### EXERCISE PROMPT
Find the string "frame" in the data, then copy every line where it is found.

### DATASET EXTRACT
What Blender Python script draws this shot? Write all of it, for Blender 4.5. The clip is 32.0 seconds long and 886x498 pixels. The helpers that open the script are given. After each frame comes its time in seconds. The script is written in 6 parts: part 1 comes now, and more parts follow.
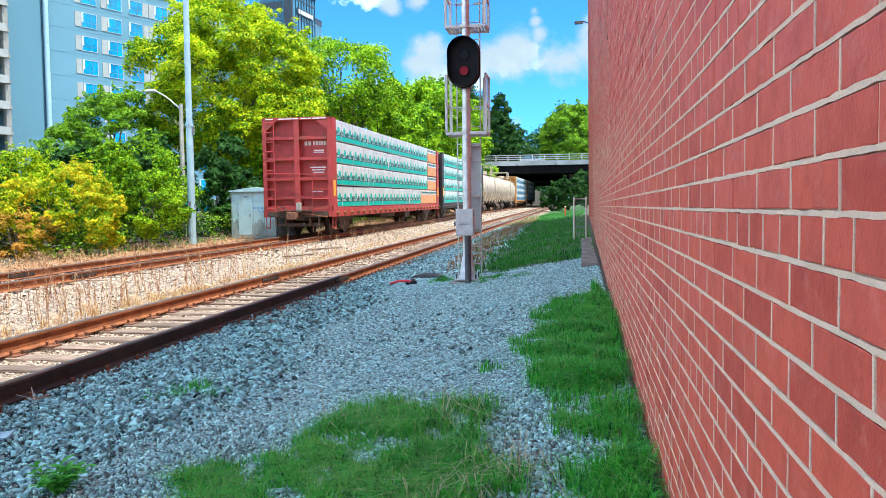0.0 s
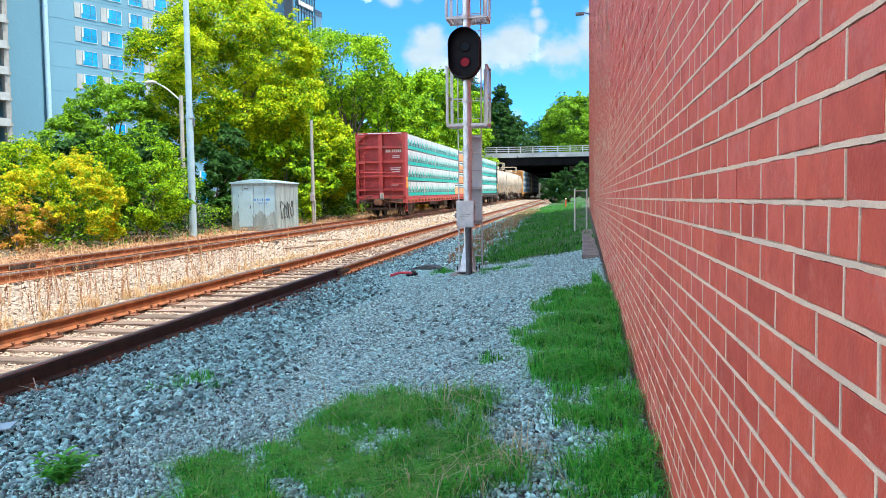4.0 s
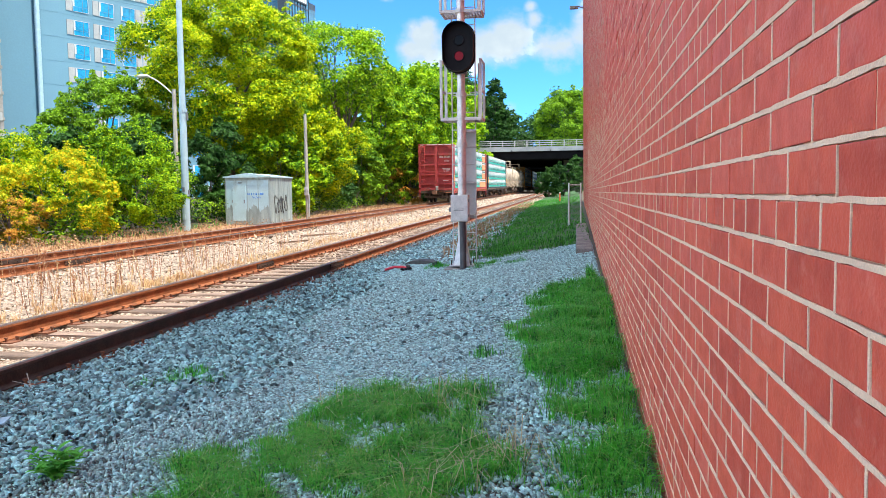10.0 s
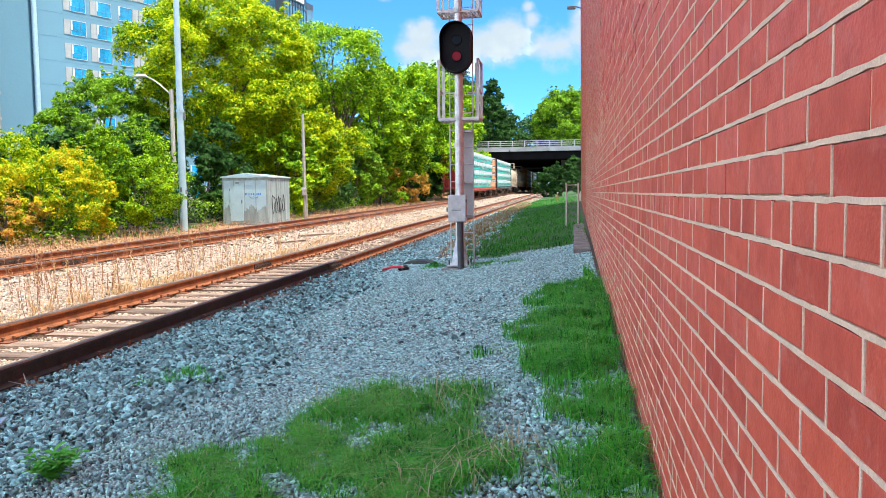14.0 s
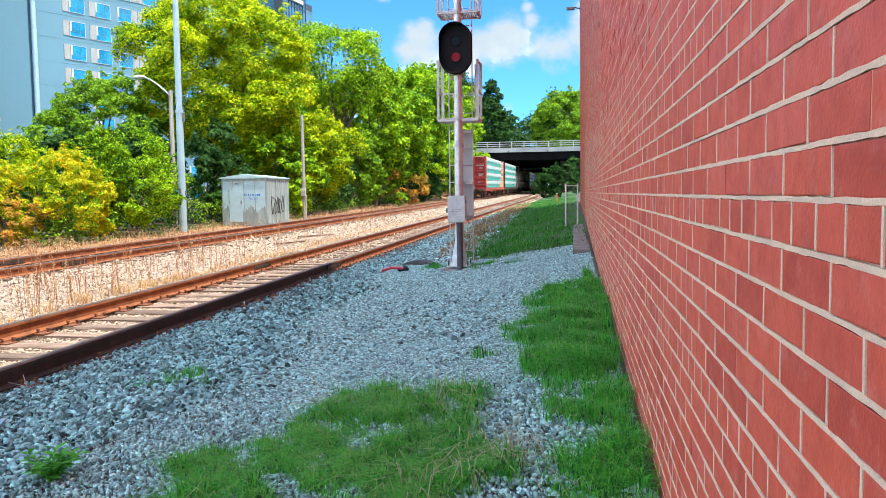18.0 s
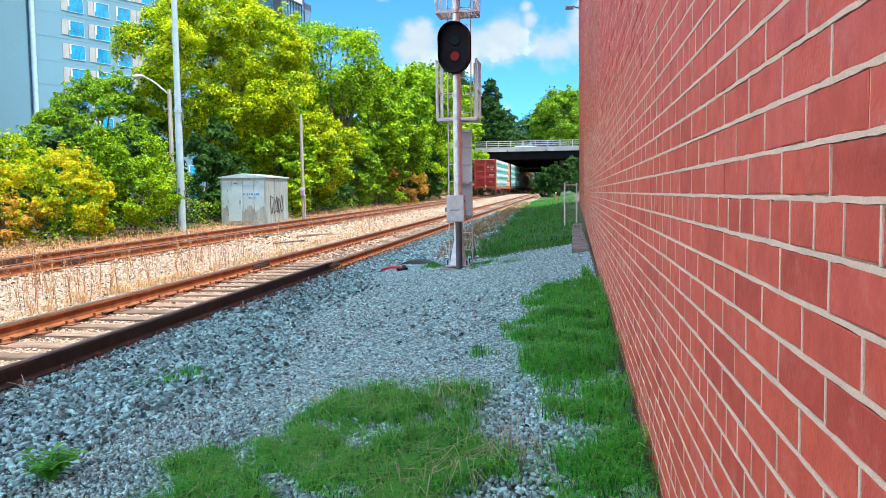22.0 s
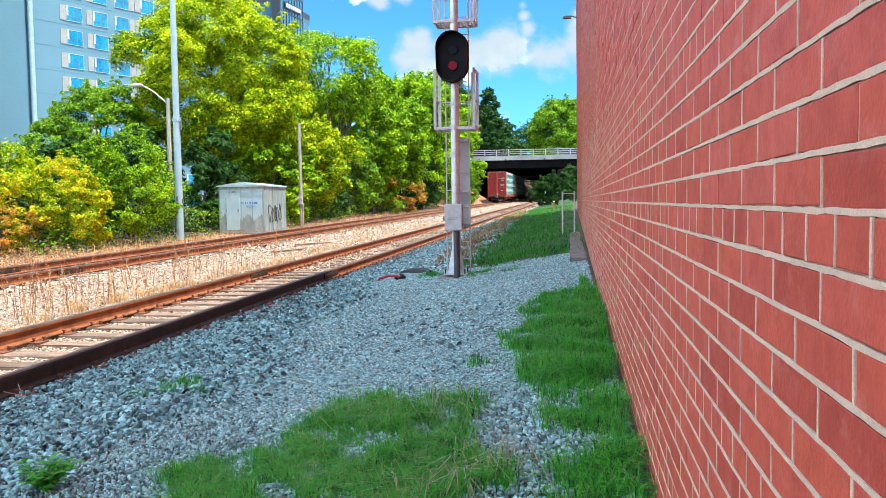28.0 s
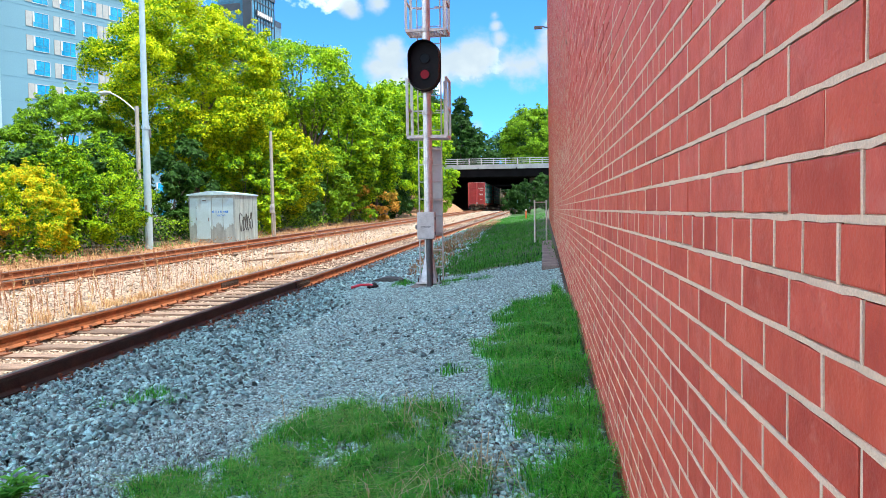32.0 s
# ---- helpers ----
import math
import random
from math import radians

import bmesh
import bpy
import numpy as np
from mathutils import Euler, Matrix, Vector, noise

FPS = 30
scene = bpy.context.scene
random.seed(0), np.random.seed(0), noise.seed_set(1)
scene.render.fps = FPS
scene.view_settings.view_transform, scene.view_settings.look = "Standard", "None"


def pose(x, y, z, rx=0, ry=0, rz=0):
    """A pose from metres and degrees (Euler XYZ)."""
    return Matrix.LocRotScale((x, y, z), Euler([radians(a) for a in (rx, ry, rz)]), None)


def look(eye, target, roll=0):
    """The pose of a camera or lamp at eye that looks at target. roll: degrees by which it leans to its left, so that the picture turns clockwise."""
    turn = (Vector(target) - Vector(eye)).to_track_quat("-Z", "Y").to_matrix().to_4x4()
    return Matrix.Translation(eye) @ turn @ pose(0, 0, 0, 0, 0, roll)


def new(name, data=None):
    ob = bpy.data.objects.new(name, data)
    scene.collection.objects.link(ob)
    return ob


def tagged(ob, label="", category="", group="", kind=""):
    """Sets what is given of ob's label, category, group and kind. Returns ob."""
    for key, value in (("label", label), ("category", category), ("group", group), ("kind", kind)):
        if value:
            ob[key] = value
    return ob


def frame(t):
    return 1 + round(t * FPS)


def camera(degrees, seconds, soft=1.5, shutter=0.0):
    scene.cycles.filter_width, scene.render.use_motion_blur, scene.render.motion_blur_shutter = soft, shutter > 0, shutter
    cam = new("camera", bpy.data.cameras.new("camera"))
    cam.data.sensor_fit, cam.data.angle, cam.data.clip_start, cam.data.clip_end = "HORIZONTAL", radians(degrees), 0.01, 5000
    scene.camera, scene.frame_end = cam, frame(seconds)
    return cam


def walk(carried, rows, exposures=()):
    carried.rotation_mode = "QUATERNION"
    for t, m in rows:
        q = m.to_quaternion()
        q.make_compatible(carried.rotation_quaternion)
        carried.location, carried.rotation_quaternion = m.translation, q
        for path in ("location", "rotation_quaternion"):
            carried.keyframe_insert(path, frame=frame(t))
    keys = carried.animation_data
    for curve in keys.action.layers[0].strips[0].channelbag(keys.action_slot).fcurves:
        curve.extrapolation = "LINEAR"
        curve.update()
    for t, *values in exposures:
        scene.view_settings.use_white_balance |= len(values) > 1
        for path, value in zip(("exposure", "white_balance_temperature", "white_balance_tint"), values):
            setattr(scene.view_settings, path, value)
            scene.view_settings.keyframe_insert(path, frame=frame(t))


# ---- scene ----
ZE = 1.10            # the eye's height over the ground at the foot of the brick wall
cam = camera(60.72, 32.0, soft=0.58)
walk(cam, [
    (0, pose(0.0034, 0.0046, ZE + 0.0008, 86.868, 0.605, 10.353)),
    (0.5, pose(0.0031, 0.0038, ZE + 0.0021, 86.85, 0.619, 10.379)),
    (1, pose(0.002, 0.0039, ZE + -0.0008, 86.862, 0.598, 10.386)),
    (1.5, pose(-0.0013, 0.0038, ZE + -0.0032, 86.845, 0.603, 10.373)),
    (2, pose(-0.0003, 0.0017, ZE + -0.0009, 86.839, 0.6, 10.37)),
    (2.5, pose(-0.0002, 0.0018, ZE + -0.001, 86.841, 0.589, 10.379)),
    (3, pose(-0.0043, -0.0005, ZE + -0.0033, 86.657, 0.585, 10.332)),
    (3.5, pose(-0.0039, -0, ZE + -0.0027, 86.463, 0.569, 10.37)),
    (5.5, pose(-0.0017, -0.0024, ZE + -0.0019, 85.836, 0.572, 10.363)),
    (6, pose(-0.0027, -0.0036, ZE + -0.0017, 85.838, 0.6, 10.373)),
    (6.5, pose(-0.0042, -0.0062, ZE + -0.0002, 85.852, 0.627, 10.348)),
    (7, pose(-0.0042, -0.0045, ZE + -0.0011, 85.827, 0.618, 10.34)),
    (7.5, pose(-0.0051, -0.0044, ZE + -0.0018, 85.829, 0.602, 10.313)),
    (8, pose(-0.0052, -0.0035, ZE + -0.0016, 85.831, 0.613, 10.326)),
    (8.5, pose(-0.0026, -0.0036, ZE + 0.0001, 85.83, 0.62, 10.331)),
    (9, pose(-0.0049, -0.0035, ZE + -0.0009, 85.816, 0.602, 10.013)),
    (9.5, pose(-0.0029, -0.0017, ZE + -0.0006, 85.817, 0.612, 9.943)),
    (10, pose(-0.0026, -0.0026, ZE + 0.0001, 85.813, 0.609, 9.94)),
    (10.5, pose(-0.003, -0.0026, ZE + -0, 85.816, 0.587, 9.954)),
    (11, pose(-0.0008, 0.0021, ZE + -0.0007, 85.813, 0.619, 9.948)),
    (11.5, pose(0.0005, 0.0026, ZE + -0.001, 85.815, 0.61, 9.885)),
    (12, pose(-0.0001, 0.0022, ZE + -0.001, 85.815, 0.609, 9.779)),
    (12.5, pose(-0.0008, 0.0005, ZE + -0.001, 85.818, 0.594, 9.766)),
    (13, pose(-0, 0, ZE + -0, 85.815, 0.598, 9.768)),
    (13.5, pose(0, 0.0001, ZE + 0, 85.815, 0.598, 9.768)),
    (14, pose(0.0003, -0.0016, ZE + 0.0002, 85.815, 0.597, 9.768)),
    (14.5, pose(-0.0005, -0.0014, ZE + 0.0001, 85.816, 0.59, 9.765)),
    (16.5, pose(-0.001, -0.0025, ZE + 0.0001, 85.816, 0.596, 9.762)),
    (17, pose(-0.0004, -0.0032, ZE + -0, 85.884, 0.585, 9.75)),
    (17.5, pose(-0.0009, -0.0038, ZE + 0.0008, 85.874, 0.611, 9.748)),
    (18, pose(-0.0021, -0.0043, ZE + 0.0004, 85.871, 0.636, 9.714)),
    (18.5, pose(-0.0014, -0.0035, ZE + -0.0004, 85.878, 0.613, 9.704)),
    (19, pose(-0, -0.0024, ZE + -0.0002, 85.861, 0.633, 9.764)),
    (19.5, pose(-0.0014, -0.0046, ZE + 0.0002, 85.868, 0.636, 9.73)),
    (20, pose(-0.0008, -0.0031, ZE + 0.0005, 85.847, 0.666, 9.734)),
    (20.5, pose(-0.0005, -0.0023, ZE + 0.0011, 85.821, 0.69, 9.736)),
    (21, pose(-0.0008, -0.0028, ZE + 0.0004, 85.818, 0.67, 9.689)),
    (21.5, pose(-0.0015, -0.0024, ZE + -0.0003, 85.817, 0.66, 9.659)),
    (22, pose(-0.0007, -0.0015, ZE + -0.0002, 85.821, 0.651, 9.642)),
    (22.5, pose(-0.0007, -0.0037, ZE + -0.0004, 85.877, 0.619, 9.65)),
    (23, pose(-0.0002, -0.0033, ZE + -0, 86.093, 0.654, 9.637)),
    (23.5, pose(-0.0002, -0.0029, ZE + 0, 86.314, 0.67, 9.634)),
    (24, pose(0.0006, -0.0025, ZE + 0.0001, 86.386, 0.661, 9.64)),
    (24.5, pose(0.0015, -0.0007, ZE + 0.0007, 86.378, 0.671, 9.645)),
    (25, pose(0.0009, -0.0021, ZE + 0.0005, 86.373, 0.684, 9.637)),
    (25.5, pose(0.0018, -0.001, ZE + 0.0008, 86.369, 0.699, 9.632)),
    (27.5, pose(0.006, -0.0041, ZE + 0.0028, 86.408, 0.686, 9.514)),
    (28, pose(0.005, -0.005, ZE + 0.0036, 86.462, 0.677, 9.506)),
    (28.5, pose(0.0054, -0.0022, ZE + 0.0032, 86.592, 0.696, 9.486)),
    (29, pose(0.0069, 0.0019, ZE + 0.0035, 86.813, 0.746, 9.375)),
    (29.5, pose(0.0074, 0.0011, ZE + 0.0047, 87.052, 0.788, 9.38)),
    (30, pose(0.0028, 0.0037, ZE + 0.0005, 87.119, 0.764, 9.225)),
    (30.5, pose(0.0047, 0.0073, ZE + 0.0004, 87.115, 0.768, 8.544)),
    (31, pose(0.0064, 0.0062, ZE + 0.0018, 87.13, 0.732, 7.997)),
    (31.5, pose(0.0071, 0.0045, ZE + 0.0033, 87.101, 0.772, 7.634)),
    (32, pose(0.0067, 0.005, ZE + 0.0012, 87.095, 0.71, 7.444)),
], exposures=[(0.0, 1.90, 5980, 2.5), (2.0, 1.92, 6050, 3), (6.0, 1.95, 6330, 6), (9.0, 1.95, 6480, 8.5), (14.0, 1.95, 6500, 8.5), (22.0, 1.95, 6430, 7.5), (24.0, 1.95, 6380, 7), (28.0, 1.95, 6400, 7), (32.0, 1.95, 6430, 7.5)])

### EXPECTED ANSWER
What Blender Python script draws this shot? Write all of it, for Blender 4.5. The clip is 32.0 seconds long and 886x498 pixels. The helpers that open the script are given. After each frame comes its time in seconds. The script is written in 6 parts: part 1 comes now, and more parts follow.
def frame(t):
    scene.camera, scene.frame_end = cam, frame(seconds)
            carried.keyframe_insert(path, frame=frame(t))
            scene.view_settings.keyframe_insert(path, frame=frame(t))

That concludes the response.